- Required work
Pictures do not belong in the copy; transcribe everything else in the records exactly.

- Source data
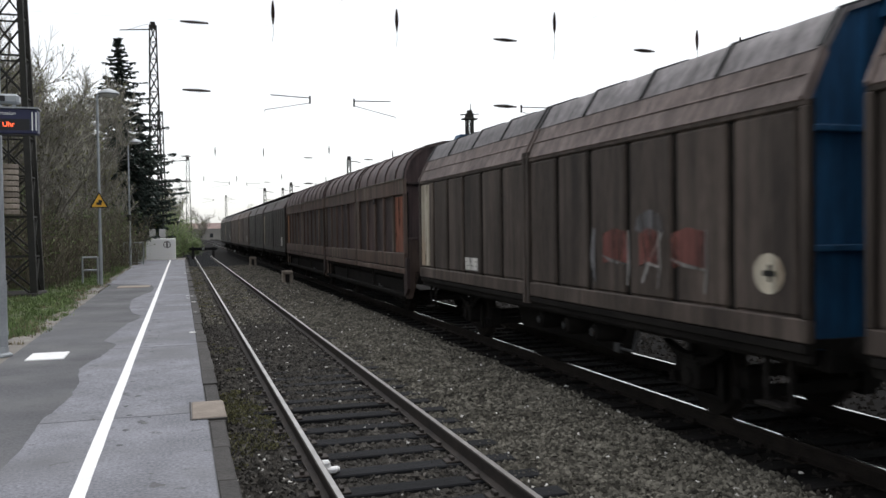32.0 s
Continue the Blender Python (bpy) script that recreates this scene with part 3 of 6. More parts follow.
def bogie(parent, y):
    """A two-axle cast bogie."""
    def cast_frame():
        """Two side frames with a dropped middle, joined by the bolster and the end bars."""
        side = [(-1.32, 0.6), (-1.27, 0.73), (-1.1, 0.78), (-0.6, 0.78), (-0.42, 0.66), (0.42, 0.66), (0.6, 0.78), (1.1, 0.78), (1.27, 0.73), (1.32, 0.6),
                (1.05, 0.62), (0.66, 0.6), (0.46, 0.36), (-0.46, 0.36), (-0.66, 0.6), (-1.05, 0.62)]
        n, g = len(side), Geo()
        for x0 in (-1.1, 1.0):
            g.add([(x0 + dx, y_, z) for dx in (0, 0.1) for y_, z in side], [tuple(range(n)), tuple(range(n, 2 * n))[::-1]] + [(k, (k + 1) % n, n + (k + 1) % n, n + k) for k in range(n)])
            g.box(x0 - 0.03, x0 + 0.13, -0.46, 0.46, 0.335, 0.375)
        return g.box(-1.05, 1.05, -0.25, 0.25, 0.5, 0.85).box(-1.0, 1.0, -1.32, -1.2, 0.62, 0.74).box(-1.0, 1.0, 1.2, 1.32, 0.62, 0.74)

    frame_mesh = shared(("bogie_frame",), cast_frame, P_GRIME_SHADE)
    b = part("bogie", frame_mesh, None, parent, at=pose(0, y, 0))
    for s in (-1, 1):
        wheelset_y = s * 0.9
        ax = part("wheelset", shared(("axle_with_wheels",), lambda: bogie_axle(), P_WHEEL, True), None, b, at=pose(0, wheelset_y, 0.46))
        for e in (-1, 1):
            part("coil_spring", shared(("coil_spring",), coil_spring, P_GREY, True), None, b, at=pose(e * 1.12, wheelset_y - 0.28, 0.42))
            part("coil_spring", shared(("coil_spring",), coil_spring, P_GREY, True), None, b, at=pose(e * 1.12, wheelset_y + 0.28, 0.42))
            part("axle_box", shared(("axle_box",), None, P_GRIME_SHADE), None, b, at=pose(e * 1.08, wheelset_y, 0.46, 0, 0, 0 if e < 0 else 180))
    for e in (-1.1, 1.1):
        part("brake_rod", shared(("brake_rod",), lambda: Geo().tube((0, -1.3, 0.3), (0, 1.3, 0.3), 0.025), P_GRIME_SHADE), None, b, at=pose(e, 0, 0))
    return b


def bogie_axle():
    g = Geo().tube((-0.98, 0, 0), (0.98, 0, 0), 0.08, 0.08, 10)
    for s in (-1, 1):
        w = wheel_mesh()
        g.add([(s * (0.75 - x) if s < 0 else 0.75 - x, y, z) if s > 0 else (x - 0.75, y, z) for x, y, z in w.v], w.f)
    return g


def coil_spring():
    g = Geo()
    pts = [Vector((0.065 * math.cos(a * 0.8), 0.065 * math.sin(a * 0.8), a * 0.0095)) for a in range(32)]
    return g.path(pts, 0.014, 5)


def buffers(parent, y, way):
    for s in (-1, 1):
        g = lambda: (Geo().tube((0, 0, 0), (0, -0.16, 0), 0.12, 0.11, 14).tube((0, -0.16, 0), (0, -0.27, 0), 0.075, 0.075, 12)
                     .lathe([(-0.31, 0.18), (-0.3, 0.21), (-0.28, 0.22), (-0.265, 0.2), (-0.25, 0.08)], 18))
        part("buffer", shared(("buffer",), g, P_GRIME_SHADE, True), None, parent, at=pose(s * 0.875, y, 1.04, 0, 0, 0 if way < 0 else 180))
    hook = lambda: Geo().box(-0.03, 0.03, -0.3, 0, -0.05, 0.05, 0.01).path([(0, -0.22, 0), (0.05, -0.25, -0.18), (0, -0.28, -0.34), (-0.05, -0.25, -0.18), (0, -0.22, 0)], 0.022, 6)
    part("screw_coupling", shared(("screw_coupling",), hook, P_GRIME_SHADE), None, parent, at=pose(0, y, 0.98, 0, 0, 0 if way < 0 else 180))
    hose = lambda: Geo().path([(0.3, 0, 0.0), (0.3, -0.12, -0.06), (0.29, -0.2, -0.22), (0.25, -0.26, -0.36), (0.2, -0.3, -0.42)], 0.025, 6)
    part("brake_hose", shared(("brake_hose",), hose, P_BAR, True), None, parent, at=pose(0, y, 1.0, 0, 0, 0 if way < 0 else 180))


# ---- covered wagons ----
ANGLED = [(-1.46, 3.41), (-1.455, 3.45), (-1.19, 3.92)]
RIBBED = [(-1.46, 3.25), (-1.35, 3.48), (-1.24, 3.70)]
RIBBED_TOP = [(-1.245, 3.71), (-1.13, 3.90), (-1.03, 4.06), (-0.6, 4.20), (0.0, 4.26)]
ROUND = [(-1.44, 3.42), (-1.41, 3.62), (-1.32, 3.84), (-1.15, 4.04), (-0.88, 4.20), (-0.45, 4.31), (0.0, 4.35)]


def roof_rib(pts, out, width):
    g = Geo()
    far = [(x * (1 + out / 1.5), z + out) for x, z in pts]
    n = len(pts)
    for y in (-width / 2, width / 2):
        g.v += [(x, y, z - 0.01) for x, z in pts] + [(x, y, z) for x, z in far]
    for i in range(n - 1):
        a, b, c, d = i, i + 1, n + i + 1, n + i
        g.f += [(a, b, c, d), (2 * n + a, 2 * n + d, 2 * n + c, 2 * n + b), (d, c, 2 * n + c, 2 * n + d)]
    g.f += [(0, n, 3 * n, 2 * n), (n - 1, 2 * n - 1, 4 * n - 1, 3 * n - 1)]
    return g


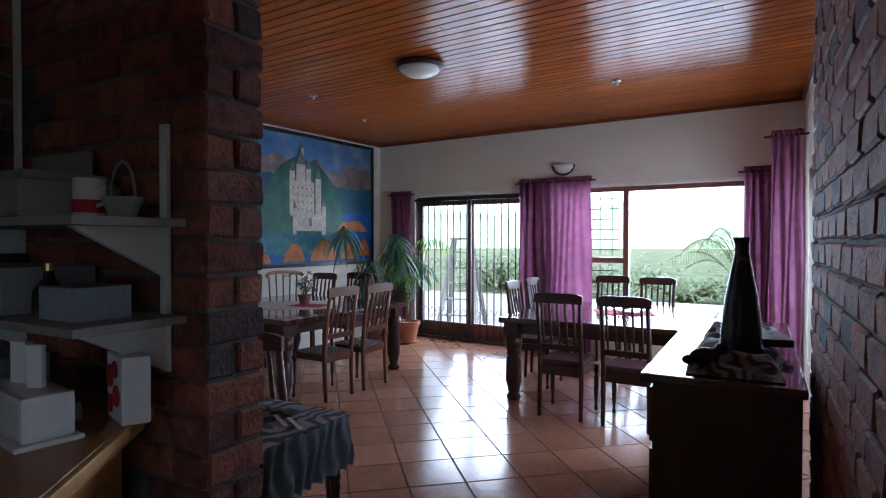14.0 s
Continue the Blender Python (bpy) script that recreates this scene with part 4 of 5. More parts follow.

- Task solution
32.0 s
Continue the Blender Python (bpy) script that recreates this scene with part 3 of 6. More parts follow.
def bogie(parent, y):
    """A two-axle cast bogie."""
    def cast_frame():
        """Two side frames with a dropped middle, joined by the bolster and the end bars."""
        side = [(-1.32, 0.6), (-1.27, 0.73), (-1.1, 0.78), (-0.6, 0.78), (-0.42, 0.66), (0.42, 0.66), (0.6, 0.78), (1.1, 0.78), (1.27, 0.73), (1.32, 0.6),
                (1.05, 0.62), (0.66, 0.6), (0.46, 0.36), (-0.46, 0.36), (-0.66, 0.6), (-1.05, 0.62)]
        n, g = len(side), Geo()
        for x0 in (-1.1, 1.0):
            g.add([(x0 + dx, y_, z) for dx in (0, 0.1) for y_, z in side], [tuple(range(n)), tuple(range(n, 2 * n))[::-1]] + [(k, (k + 1) % n, n + (k + 1) % n, n + k) for k in range(n)])
            g.box(x0 - 0.03, x0 + 0.13, -0.46, 0.46, 0.335, 0.375)
        return g.box(-1.05, 1.05, -0.25, 0.25, 0.5, 0.85).box(-1.0, 1.0, -1.32, -1.2, 0.62, 0.74).box(-1.0, 1.0, 1.2, 1.32, 0.62, 0.74)

    frame_mesh = shared(("bogie_frame",), cast_frame, P_GRIME_SHADE)
    b = part("bogie", frame_mesh, None, parent, at=pose(0, y, 0))
    for s in (-1, 1):
        wheelset_y = s * 0.9
        ax = part("wheelset", shared(("axle_with_wheels",), lambda: bogie_axle(), P_WHEEL, True), None, b, at=pose(0, wheelset_y, 0.46))
        for e in (-1, 1):
            part("coil_spring", shared(("coil_spring",), coil_spring, P_GREY, True), None, b, at=pose(e * 1.12, wheelset_y - 0.28, 0.42))
            part("coil_spring", shared(("coil_spring",), coil_spring, P_GREY, True), None, b, at=pose(e * 1.12, wheelset_y + 0.28, 0.42))
            part("axle_box", shared(("axle_box",), None, P_GRIME_SHADE), None, b, at=pose(e * 1.08, wheelset_y, 0.46, 0, 0, 0 if e < 0 else 180))
    for e in (-1.1, 1.1):
        part("brake_rod", shared(("brake_rod",), lambda: Geo().tube((0, -1.3, 0.3), (0, 1.3, 0.3), 0.025), P_GRIME_SHADE), None, b, at=pose(e, 0, 0))
    return b


def bogie_axle():
    g = Geo().tube((-0.98, 0, 0), (0.98, 0, 0), 0.08, 0.08, 10)
    for s in (-1, 1):
        w = wheel_mesh()
        g.add([(s * (0.75 - x) if s < 0 else 0.75 - x, y, z) if s > 0 else (x - 0.75, y, z) for x, y, z in w.v], w.f)
    return g


def coil_spring():
    g = Geo()
    pts = [Vector((0.065 * math.cos(a * 0.8), 0.065 * math.sin(a * 0.8), a * 0.0095)) for a in range(32)]
    return g.path(pts, 0.014, 5)


def buffers(parent, y, way):
    for s in (-1, 1):
        g = lambda: (Geo().tube((0, 0, 0), (0, -0.16, 0), 0.12, 0.11, 14).tube((0, -0.16, 0), (0, -0.27, 0), 0.075, 0.075, 12)
                     .lathe([(-0.31, 0.18), (-0.3, 0.21), (-0.28, 0.22), (-0.265, 0.2), (-0.25, 0.08)], 18))
        part("buffer", shared(("buffer",), g, P_GRIME_SHADE, True), None, parent, at=pose(s * 0.875, y, 1.04, 0, 0, 0 if way < 0 else 180))
    hook = lambda: Geo().box(-0.03, 0.03, -0.3, 0, -0.05, 0.05, 0.01).path([(0, -0.22, 0), (0.05, -0.25, -0.18), (0, -0.28, -0.34), (-0.05, -0.25, -0.18), (0, -0.22, 0)], 0.022, 6)
    part("screw_coupling", shared(("screw_coupling",), hook, P_GRIME_SHADE), None, parent, at=pose(0, y, 0.98, 0, 0, 0 if way < 0 else 180))
    hose = lambda: Geo().path([(0.3, 0, 0.0), (0.3, -0.12, -0.06), (0.29, -0.2, -0.22), (0.25, -0.26, -0.36), (0.2, -0.3, -0.42)], 0.025, 6)
    part("brake_hose", shared(("brake_hose",), hose, P_BAR, True), None, parent, at=pose(0, y, 1.0, 0, 0, 0 if way < 0 else 180))


# ---- covered wagons ----
ANGLED = [(-1.46, 3.41), (-1.455, 3.45), (-1.19, 3.92)]
RIBBED = [(-1.46, 3.25), (-1.35, 3.48), (-1.24, 3.70)]
RIBBED_TOP = [(-1.245, 3.71), (-1.13, 3.90), (-1.03, 4.06), (-0.6, 4.20), (0.0, 4.26)]
ROUND = [(-1.44, 3.42), (-1.41, 3.62), (-1.32, 3.84), (-1.15, 4.04), (-0.88, 4.20), (-0.45, 4.31), (0.0, 4.35)]


def roof_rib(pts, out, width):
    g = Geo()
    far = [(x * (1 + out / 1.5), z + out) for x, z in pts]
    n = len(pts)
    for y in (-width / 2, width / 2):
        g.v += [(x, y, z - 0.01) for x, z in pts] + [(x, y, z) for x, z in far]
    for i in range(n - 1):
        a, b, c, d = i, i + 1, n + i + 1, n + i
        g.f += [(a, b, c, d), (2 * n + a, 2 * n + d, 2 * n + c, 2 * n + b), (d, c, 2 * n + c, 2 * n + d)]
    g.f += [(0, n, 3 * n, 2 * n), (n - 1, 2 * n - 1, 4 * n - 1, 3 * n - 1)]
    return g


14.0 s
Continue the Blender Python (bpy) script that recreates this scene with part 4 of 5. More parts follow.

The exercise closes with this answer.